"At the time of writing the site uses 21 virtual machines (VMs) hosted at different providers. [...] All virtual machines are hosted with commercial cloud hosting providers, who have no clue that The Pirate Bay is among their customers."
They may "have no clue" but it seems like that's only because they don't care and haven't looked. I don't see anything in the article that would prevent the providers from figuring this out unless I'm missing something.
Apart from the external-facing proxy (which is the most exposed link in this setup), these VMs don't need any sort of public presence. Unless the provider inspects processes running on all their customers machines, all they can see is a VM with opaque VPN connections to a few external ips.
I think only the load balancer would be vulnerable to discovery. Everything behind the load balancer could be a secure connection to a completely different datacenter if needed.
"If someone is paying the bill, do they really care?"
So you could cross reference names of the people raided with payment information of the VPS providers (usual suspects or top "n" providers let's say). Of course that could be hidden as well.
Other issue is how does anyone know this isn't misinformation anyway and that the VPS providers don't play a role or not as much of a role as is indicated. Just because someone is writing this or because they said it?

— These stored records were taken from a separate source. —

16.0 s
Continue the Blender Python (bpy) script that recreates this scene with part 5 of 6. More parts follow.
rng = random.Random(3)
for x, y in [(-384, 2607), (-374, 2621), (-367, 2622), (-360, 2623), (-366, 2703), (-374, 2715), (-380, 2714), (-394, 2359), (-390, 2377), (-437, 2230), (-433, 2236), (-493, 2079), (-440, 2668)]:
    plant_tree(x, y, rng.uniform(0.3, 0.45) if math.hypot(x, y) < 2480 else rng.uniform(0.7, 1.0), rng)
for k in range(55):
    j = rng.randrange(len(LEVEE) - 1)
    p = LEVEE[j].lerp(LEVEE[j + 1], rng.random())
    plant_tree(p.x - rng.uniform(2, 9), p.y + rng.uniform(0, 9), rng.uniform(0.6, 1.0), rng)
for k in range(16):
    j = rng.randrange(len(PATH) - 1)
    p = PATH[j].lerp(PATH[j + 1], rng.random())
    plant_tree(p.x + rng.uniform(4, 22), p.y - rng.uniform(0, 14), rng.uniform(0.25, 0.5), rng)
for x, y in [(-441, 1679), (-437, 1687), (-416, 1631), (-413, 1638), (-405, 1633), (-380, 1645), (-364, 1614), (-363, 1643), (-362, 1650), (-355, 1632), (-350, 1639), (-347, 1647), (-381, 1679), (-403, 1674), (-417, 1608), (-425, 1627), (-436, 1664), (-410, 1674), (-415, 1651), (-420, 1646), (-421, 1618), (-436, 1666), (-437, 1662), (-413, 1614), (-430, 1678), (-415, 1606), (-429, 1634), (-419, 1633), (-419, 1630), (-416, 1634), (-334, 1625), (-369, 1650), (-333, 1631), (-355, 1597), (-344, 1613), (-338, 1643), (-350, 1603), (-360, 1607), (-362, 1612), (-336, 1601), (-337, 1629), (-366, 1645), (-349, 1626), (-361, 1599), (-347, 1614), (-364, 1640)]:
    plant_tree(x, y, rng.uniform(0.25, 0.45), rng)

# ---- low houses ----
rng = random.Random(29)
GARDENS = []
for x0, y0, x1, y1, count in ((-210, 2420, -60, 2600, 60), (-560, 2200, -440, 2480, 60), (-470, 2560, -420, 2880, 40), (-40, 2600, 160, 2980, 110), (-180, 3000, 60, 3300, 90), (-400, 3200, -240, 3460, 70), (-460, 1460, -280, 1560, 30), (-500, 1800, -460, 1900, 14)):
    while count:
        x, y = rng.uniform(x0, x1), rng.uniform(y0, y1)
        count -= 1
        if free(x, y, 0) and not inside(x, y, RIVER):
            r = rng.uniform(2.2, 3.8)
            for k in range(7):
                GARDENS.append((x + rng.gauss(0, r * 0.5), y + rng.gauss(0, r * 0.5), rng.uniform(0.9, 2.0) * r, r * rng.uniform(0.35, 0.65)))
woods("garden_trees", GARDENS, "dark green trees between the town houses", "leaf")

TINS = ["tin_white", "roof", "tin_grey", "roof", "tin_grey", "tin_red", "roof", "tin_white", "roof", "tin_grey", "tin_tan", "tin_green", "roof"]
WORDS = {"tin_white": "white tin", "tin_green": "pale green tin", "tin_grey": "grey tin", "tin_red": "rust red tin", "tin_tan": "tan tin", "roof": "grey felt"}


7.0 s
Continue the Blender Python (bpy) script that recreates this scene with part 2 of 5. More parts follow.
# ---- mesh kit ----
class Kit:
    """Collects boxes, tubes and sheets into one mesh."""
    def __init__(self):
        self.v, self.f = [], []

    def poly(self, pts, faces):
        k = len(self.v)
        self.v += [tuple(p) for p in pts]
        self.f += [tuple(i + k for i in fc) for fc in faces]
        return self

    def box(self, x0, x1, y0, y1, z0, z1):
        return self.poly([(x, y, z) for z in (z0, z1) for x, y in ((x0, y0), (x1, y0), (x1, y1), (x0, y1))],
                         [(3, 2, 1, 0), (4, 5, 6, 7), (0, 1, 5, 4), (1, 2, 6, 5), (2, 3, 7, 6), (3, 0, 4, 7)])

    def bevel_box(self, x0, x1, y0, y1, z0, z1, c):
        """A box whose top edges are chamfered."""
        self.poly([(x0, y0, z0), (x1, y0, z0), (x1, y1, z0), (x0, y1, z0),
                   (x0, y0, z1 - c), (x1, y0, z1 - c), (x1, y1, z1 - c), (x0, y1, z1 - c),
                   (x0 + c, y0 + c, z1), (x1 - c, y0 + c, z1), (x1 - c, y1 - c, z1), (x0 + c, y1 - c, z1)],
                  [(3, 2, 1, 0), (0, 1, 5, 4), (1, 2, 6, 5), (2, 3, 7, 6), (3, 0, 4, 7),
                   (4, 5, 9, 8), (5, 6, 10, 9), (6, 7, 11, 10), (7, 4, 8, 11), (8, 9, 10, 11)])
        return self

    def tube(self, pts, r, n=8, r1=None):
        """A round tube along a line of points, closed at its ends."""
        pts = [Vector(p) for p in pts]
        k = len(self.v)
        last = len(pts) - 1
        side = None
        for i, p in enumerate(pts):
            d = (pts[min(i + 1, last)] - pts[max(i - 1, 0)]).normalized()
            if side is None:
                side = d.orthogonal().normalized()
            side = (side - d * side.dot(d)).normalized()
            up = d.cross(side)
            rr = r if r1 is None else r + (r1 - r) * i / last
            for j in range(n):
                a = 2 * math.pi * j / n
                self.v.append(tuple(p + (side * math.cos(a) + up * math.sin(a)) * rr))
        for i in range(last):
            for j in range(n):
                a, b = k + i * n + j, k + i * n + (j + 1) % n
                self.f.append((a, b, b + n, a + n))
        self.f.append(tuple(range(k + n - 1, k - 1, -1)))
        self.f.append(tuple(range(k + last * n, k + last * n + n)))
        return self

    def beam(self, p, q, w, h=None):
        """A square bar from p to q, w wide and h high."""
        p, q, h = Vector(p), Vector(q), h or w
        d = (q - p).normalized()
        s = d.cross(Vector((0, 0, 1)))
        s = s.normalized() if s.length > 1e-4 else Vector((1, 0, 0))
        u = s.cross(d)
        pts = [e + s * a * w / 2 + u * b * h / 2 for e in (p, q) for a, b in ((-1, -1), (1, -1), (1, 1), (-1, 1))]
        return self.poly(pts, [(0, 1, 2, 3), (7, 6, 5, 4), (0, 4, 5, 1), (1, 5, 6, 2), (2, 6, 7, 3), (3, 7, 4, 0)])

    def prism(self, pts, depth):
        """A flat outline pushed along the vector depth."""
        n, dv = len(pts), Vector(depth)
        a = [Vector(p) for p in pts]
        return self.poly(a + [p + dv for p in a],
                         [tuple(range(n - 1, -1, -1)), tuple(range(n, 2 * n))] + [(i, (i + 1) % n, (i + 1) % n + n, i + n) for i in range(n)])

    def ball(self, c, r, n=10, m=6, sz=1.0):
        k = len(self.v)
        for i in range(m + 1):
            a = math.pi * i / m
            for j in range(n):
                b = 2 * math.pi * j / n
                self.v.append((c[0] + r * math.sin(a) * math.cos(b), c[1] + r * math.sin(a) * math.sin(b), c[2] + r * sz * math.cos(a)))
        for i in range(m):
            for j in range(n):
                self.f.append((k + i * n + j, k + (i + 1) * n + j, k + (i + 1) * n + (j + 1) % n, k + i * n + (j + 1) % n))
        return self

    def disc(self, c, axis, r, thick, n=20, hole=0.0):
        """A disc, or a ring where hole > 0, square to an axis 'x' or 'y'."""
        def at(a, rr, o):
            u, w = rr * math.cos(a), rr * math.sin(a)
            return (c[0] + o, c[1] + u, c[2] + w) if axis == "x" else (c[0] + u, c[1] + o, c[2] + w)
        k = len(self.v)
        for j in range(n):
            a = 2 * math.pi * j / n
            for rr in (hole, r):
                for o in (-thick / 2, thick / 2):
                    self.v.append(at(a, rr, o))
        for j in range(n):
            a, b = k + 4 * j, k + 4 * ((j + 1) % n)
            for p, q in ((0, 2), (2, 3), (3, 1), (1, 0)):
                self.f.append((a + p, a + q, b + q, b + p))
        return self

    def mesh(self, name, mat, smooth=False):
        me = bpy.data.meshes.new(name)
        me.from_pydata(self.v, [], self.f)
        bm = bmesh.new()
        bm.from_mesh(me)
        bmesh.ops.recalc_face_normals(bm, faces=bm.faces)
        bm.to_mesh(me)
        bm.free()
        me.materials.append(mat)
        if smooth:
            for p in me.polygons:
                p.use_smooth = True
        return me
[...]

What advantage does it have for anyone (like this) to reveal anything about how they are situated security wise if not to lead people off the beaten track even given some possible marketing advantage?
It's not about the money, it's about not being able to care and survive as a business.
Because then they would also have to care about the thousands of other VM's that may run all kinds of stuff that is illegal somewhere, questionable, politically, socially, culturally or commercially sensitive etcetera.
No ISP can afford to be proactive about this. They cannot afford to care. Or even know.